Reproduce the material word for word; the images stay out.

Given data:
* Start *
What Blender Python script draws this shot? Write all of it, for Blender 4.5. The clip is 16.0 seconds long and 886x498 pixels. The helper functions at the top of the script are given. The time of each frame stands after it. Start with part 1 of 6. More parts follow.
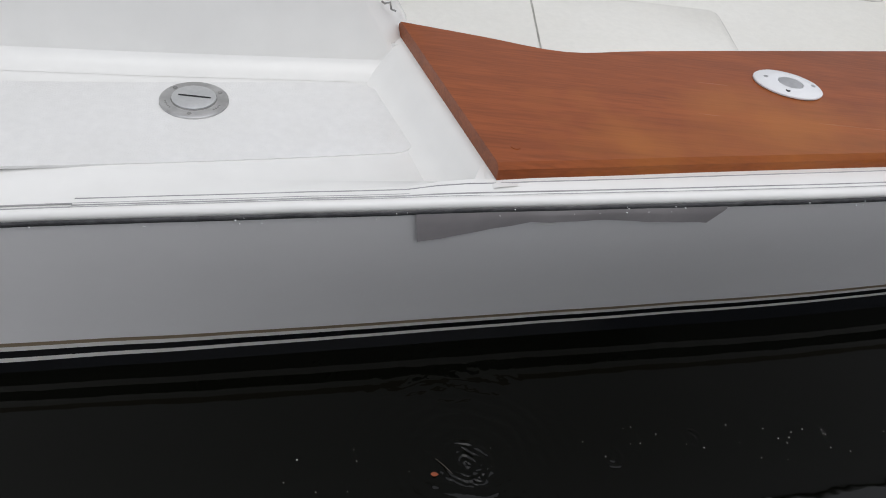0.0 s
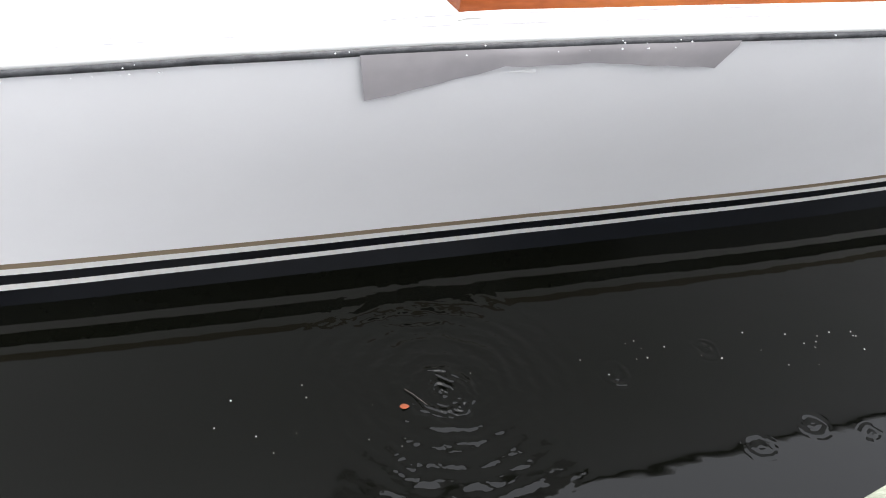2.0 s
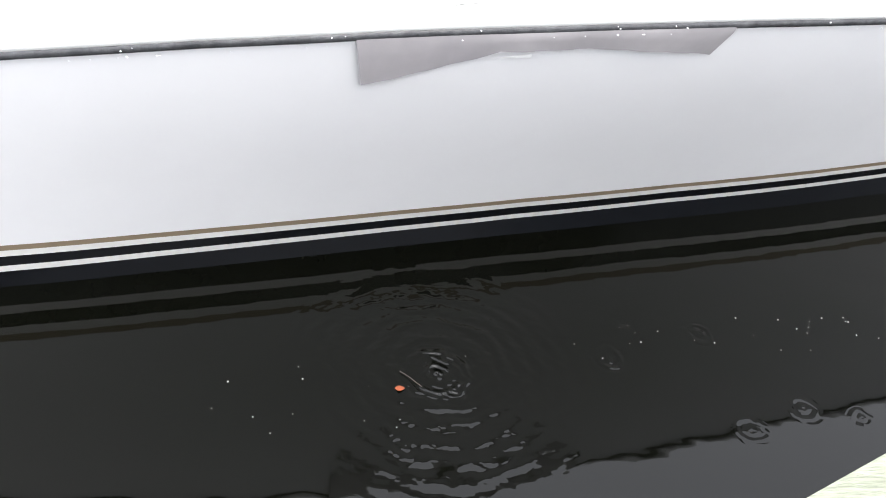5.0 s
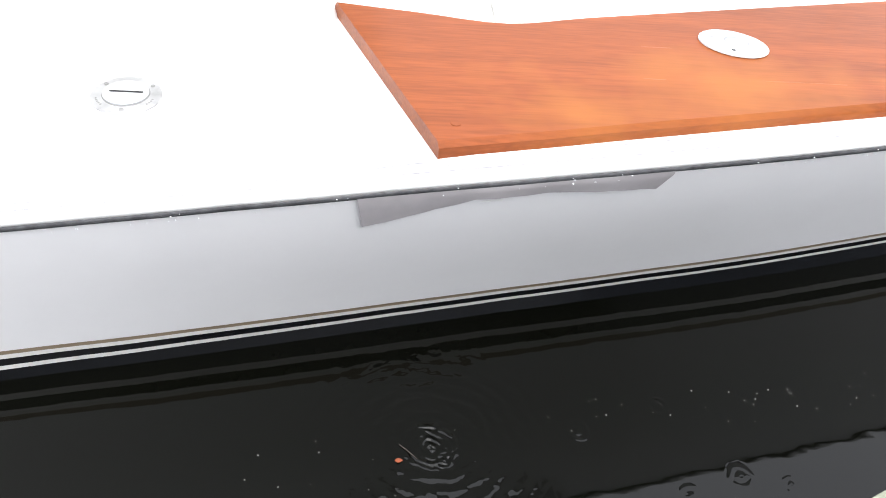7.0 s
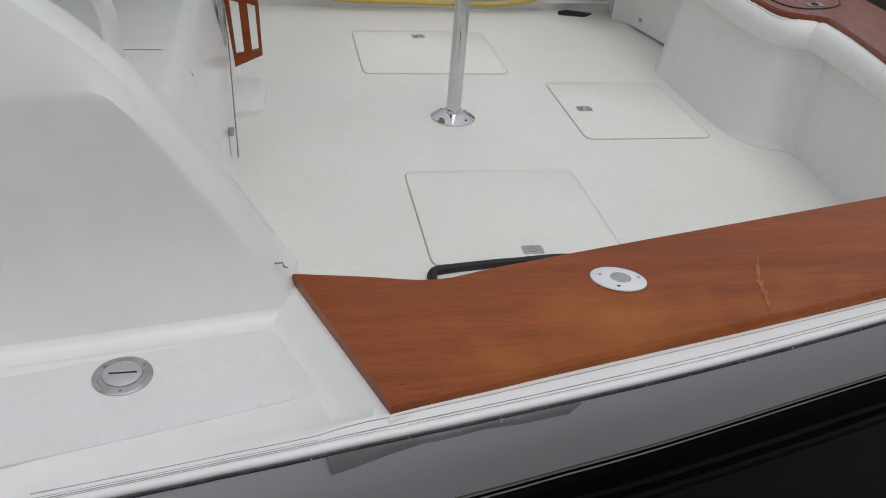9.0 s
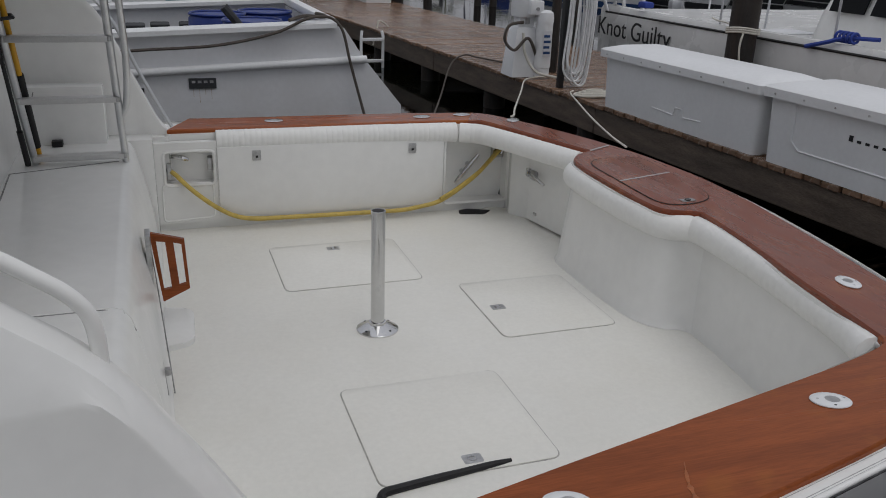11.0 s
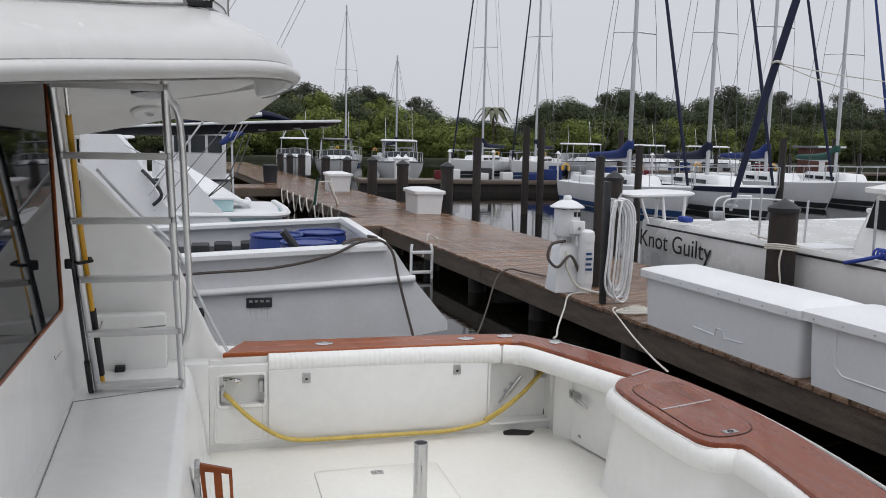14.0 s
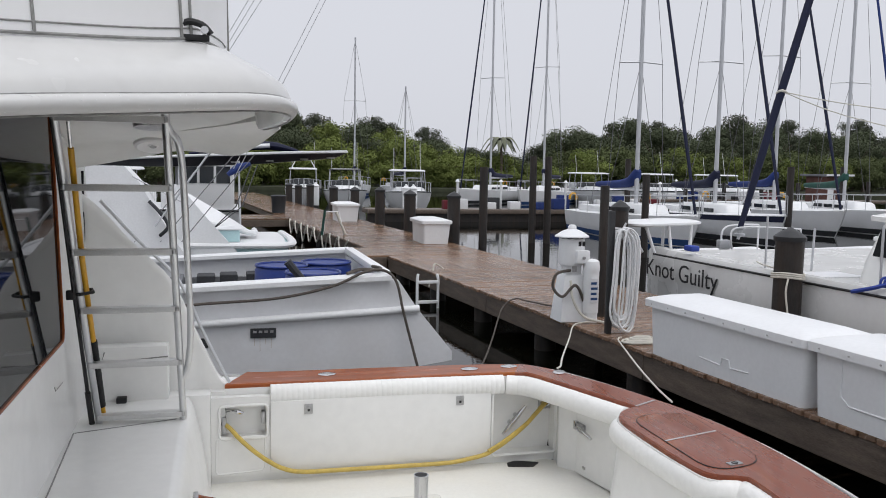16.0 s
* End *
Reply to the exercise:
What Blender Python script draws this shot? Write all of it, for Blender 4.5. The clip is 16.0 seconds long and 886x498 pixels. The helper functions at the top of the script are given. The time of each frame stands after it. Start with part 1 of 6. More parts follow.
0.0 s
2.0 s
5.0 s
7.0 s
9.0 s
11.0 s
14.0 s
16.0 s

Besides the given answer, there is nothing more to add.